From N.C.'s Writings
After forty years of the foundation of our independent republic, the Frankenstein has appeared again—the monster that is out to destroy democracy and plunge this nation into civil war that shall rend asunder thousands of towns and villages of this great country.
The term, communalism, does not convey the gravity of the crisis that confronts us today—let it be bluntly stated that what we face today is the demon of Hindu-Muslim hatred. Over a large part of this land, particularly in the northern States, straddles today this monstrous hatred in the majority Hindu against the Muslim who must be subjugated and, if unbending, then liquidated. In response to that, the minority Muslim, in deadly despair, tries to hit back as a means of survival.
The map of India today is dotted with blood-marks—bloodmarks of brothers fighting brothers. Bhagalpur, Bijnore, Hyderabad, Aligarh and Kanpur have today turned into not only the disgrace-points but danger-signals for India's nationhood. The rule of the knife and the bomb has taken over from the so-called guardians of law and order. At every one of these places—and many others yet to come under the spotlight of the media—frenzied hatred has been spread with cynical design to douse the flames of insensate violence in which neighbours of yesterday have butchered each other, and the administration itself got affected in the orgy.
It does not require any academic research to point the finger at the agitation over the temple-mosque controversy at Ayodhya for having polluted the political environment in which communal antipathy has become the order of the day. And once the wind of hatred spread, the flames or violence have caught on unimpeded. The BJP leaders plead innocence, that their plea was for the building of the Ram temple only, but they cannot exonerate themselves from the responsibility of having unleashed forces that have taken to killing and loot. Inevitably, the minority community, faced with such a grim situation, has at places hit back. Hence, mutual hatred spread far and wide.
The time is over for the ideologues of the BJP to come out with the thesis that Islam does not fit into the national mould. They have to realise that the ponderous labours spent in building up such a thesis is being turned into good use by those indulging in killing and looting in the frenzy of communal violence. All the prattle about pseudo-secularism have only added grist to the mill of those who are wielding the long knife in the dark night that has descended over a large stretch of this beautiful land of ours.
For leaders of major political parties too, this is the hour of truth. The hands of a number of them can hardly be regarded as clean as they too in the past have sometime or other indulged in pampering communal urges to secure votes, and quite a few in their respective camps are ready to do so again, once the elections are on the agenda. That is a matter for them to settle with their conscience. What matters today, above everything else, is that the beast of communal hatred has been let loose and is playing havoc. If this ghastly apparition is allowed to roam about unchecked, there shall be no question of democratic functioning, no elections to legislatures and Parliament, no civil liberties, but the drum-beat communal fury with goose-step marching of the hatchet-ganga out to destroy civilised conduct of public life.
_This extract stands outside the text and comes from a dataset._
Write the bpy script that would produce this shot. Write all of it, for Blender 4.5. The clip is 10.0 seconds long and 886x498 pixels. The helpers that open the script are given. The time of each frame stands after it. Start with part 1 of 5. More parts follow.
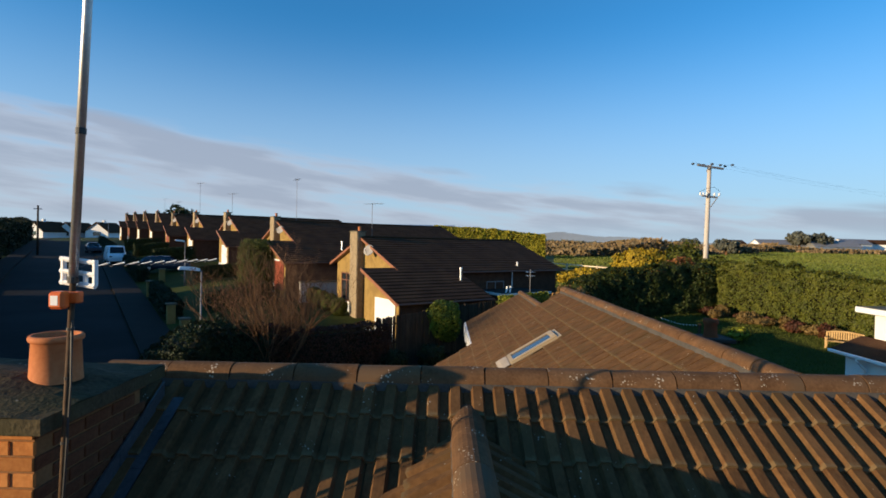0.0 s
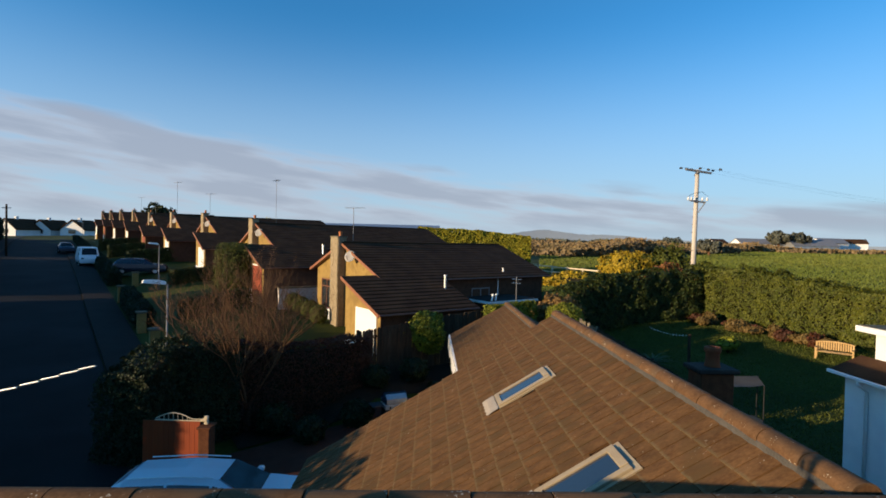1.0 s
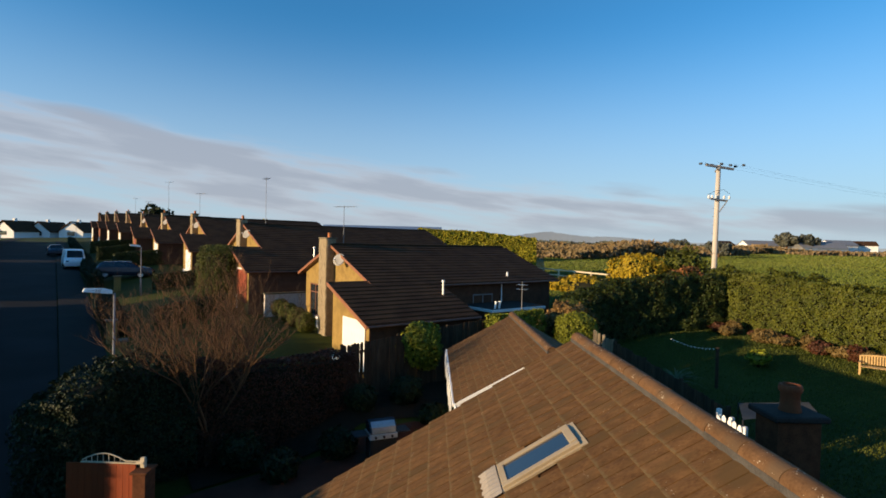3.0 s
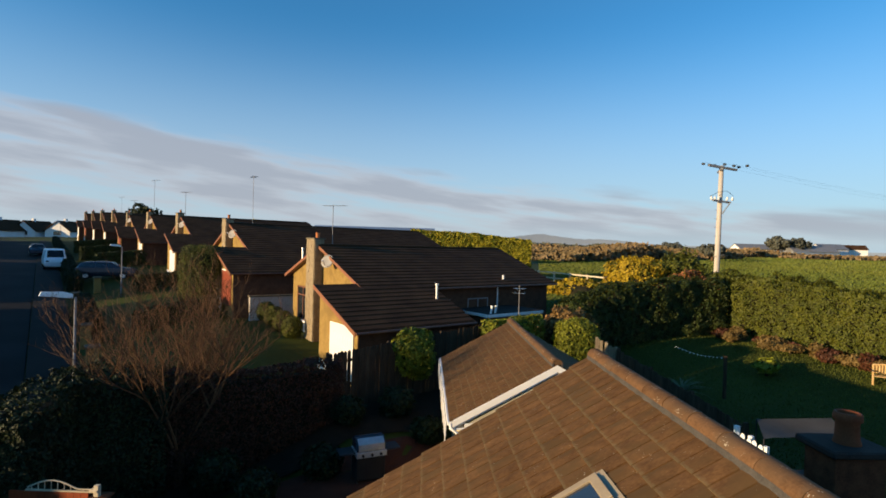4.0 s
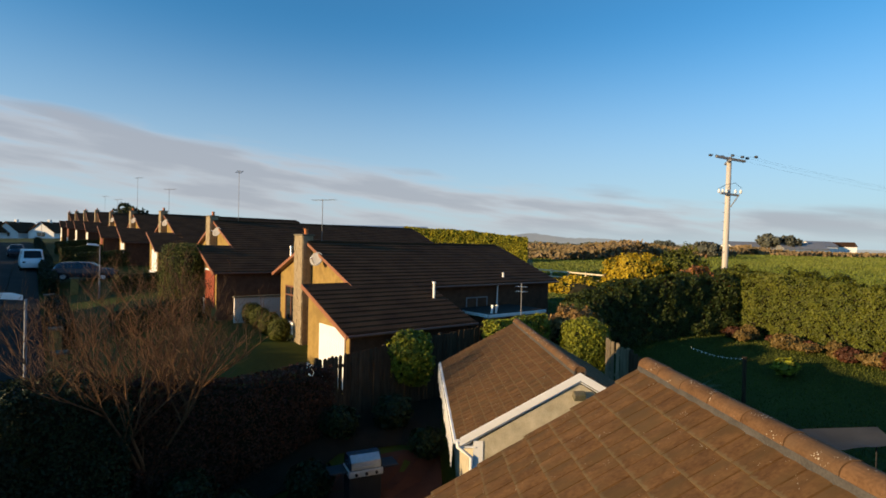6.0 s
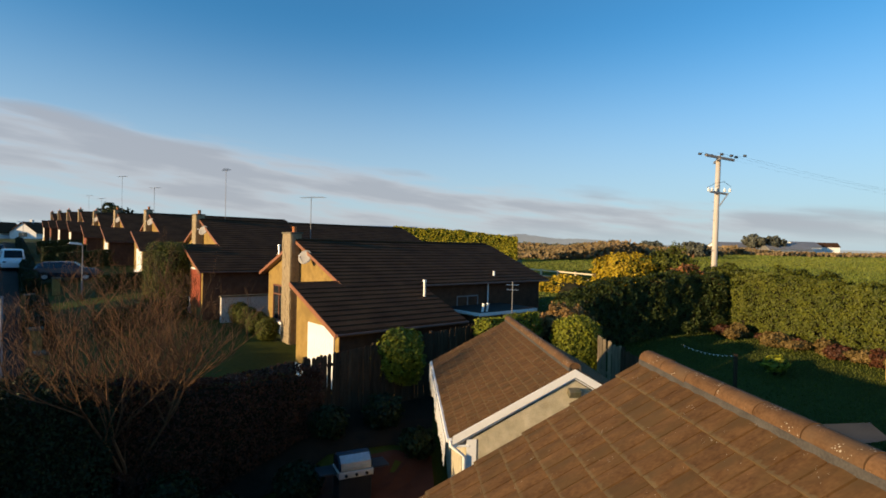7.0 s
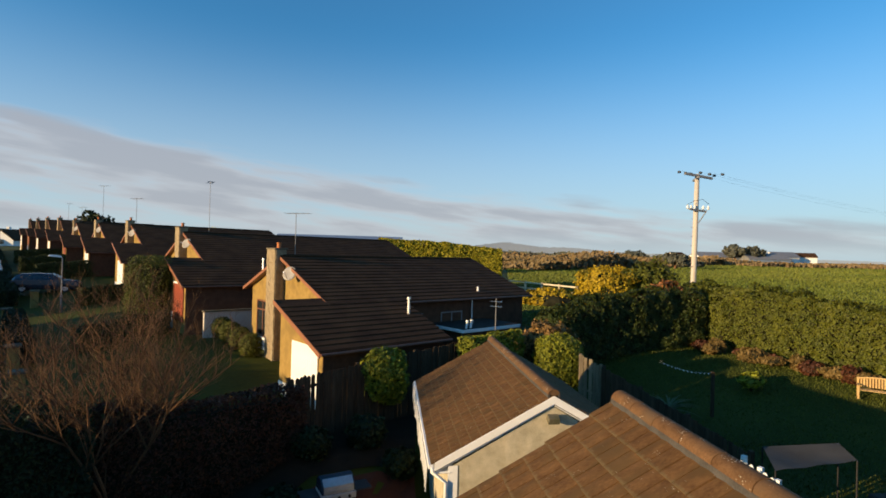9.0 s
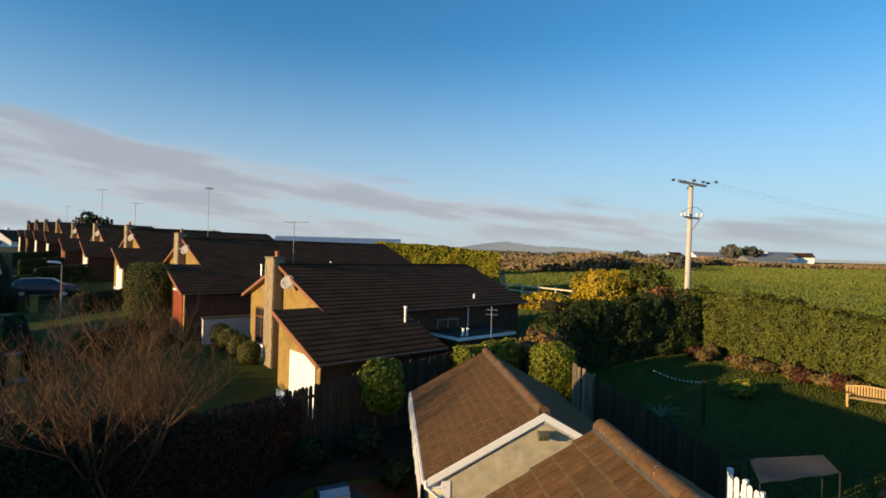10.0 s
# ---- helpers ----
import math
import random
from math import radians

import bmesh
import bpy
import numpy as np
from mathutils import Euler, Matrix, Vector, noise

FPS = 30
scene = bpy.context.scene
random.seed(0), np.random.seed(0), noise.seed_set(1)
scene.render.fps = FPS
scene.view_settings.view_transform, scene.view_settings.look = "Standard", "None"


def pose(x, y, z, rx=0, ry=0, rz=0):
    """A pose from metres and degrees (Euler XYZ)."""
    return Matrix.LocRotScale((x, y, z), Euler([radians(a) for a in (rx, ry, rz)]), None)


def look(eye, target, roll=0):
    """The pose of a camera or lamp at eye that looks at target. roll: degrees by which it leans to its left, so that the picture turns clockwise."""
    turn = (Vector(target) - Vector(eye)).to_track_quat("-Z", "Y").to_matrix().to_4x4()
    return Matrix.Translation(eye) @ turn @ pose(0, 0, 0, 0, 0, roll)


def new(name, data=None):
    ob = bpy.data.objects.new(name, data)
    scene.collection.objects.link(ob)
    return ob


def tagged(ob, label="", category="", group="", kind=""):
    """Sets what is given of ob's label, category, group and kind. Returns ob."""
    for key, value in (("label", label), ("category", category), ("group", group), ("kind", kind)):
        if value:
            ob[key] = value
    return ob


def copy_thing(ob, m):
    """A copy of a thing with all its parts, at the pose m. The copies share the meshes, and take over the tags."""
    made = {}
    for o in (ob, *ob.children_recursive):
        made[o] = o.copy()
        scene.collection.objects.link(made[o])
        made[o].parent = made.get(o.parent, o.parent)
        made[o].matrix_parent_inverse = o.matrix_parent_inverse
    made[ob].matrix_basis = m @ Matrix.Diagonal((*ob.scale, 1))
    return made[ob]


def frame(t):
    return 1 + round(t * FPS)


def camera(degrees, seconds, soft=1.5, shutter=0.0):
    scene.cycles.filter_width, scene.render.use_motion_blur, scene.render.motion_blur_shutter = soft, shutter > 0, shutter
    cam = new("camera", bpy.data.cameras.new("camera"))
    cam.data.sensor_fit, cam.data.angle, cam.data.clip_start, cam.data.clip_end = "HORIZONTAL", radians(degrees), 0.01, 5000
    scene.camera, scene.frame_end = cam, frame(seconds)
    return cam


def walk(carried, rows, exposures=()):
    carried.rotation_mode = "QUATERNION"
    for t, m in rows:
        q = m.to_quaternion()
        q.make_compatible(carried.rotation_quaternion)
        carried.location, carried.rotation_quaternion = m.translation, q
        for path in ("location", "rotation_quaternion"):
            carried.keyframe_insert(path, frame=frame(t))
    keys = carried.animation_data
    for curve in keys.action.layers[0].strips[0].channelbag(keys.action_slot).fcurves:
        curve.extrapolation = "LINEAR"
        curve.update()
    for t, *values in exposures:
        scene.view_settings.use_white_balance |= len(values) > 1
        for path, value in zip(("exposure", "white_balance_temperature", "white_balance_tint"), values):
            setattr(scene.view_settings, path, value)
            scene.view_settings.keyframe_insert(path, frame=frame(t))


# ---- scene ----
cam = camera(81.0, 10.0, soft=1.7)
# seconds, place in metres, yaw, pitch, roll in degrees
PATH = [
    (0.0, 0.044, 0.141, 5.727, 0.13, -0.74, 1.17),
    (0.5, 0.018, 0.567, 6.006, -1.35, -0.93, 1.24),
    (1.0, 0.092, 1.083, 6.205, -1.54, -0.99, 1.30),
    (1.5, 0.151, 1.634, 6.405, -1.35, -0.90, 1.30),
    (2.0, 0.281, 2.299, 6.390, -1.06, -0.81, 1.19),
    (2.5, 0.435, 2.985, 6.241, -0.89, -0.84, 1.18),
    (4.0, 0.413, 4.842, 6.175, -1.92, -0.56, 1.61),
    (4.5, 0.333, 5.387, 6.183, -2.03, -0.78, 1.56),
    (5.0, 0.277, 5.793, 6.191, -2.31, -0.99, 1.43),
    (5.5, 0.237, 6.127, 6.107, -2.46, -0.70, 1.33),
    (7.0, 0.177, 6.589, 5.865, -4.05, -0.46, 1.26),
    (7.5, 0.123, 6.634, 5.872, -4.48, -0.26, 1.33),
    (8.0, 0.187, 6.565, 6.015, -4.75, 0.03, 1.46),
    (8.5, 0.230, 6.451, 6.125, -5.14, 0.29, 1.46),
    (9.0, 0.207, 6.374, 6.270, -5.61, 0.45, 1.51),
    (9.5, 0.219, 6.230, 6.542, -5.71, 0.46, 1.57),
    (10.0, 0.270, 6.069, 6.704, -5.77, 0.38, 1.50),
]
walk(cam, [(t, pose(x, y, z, 0, 0, yaw) @ pose(0, 0, 0, 90 + pitch) @ pose(0, 0, 0, 0, 0, roll)) for t, x, y, z, yaw, pitch, roll in PATH],
     exposures=[(0.0, 0.56, 6220, 10), (2.5, 0.57, 6580, 10), (4.5, 0.59, 6800, 10), (7.0, 0.60, 7050, 10), (10.0, 0.60, 7050, 10)])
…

At this cross-road of India's destiny, we put this question to our leaders of all parties, those in office and those outside: Can you not bury your hatchets and join hands to stir the vast multitude of this great nation so that the fiendish forces of communal hatred are put down and chased out of our public life for good? This is the moment when your patriotism needs to be tested. Let all other differences and squabbles, allergies and misunderstandings, be set aside, and all, really all, together come forward at the call of the nation.
For heaven's sake, join hands and march shoulder to shoulder to fight the enemy that has entered the gates. Mother India beckons us all.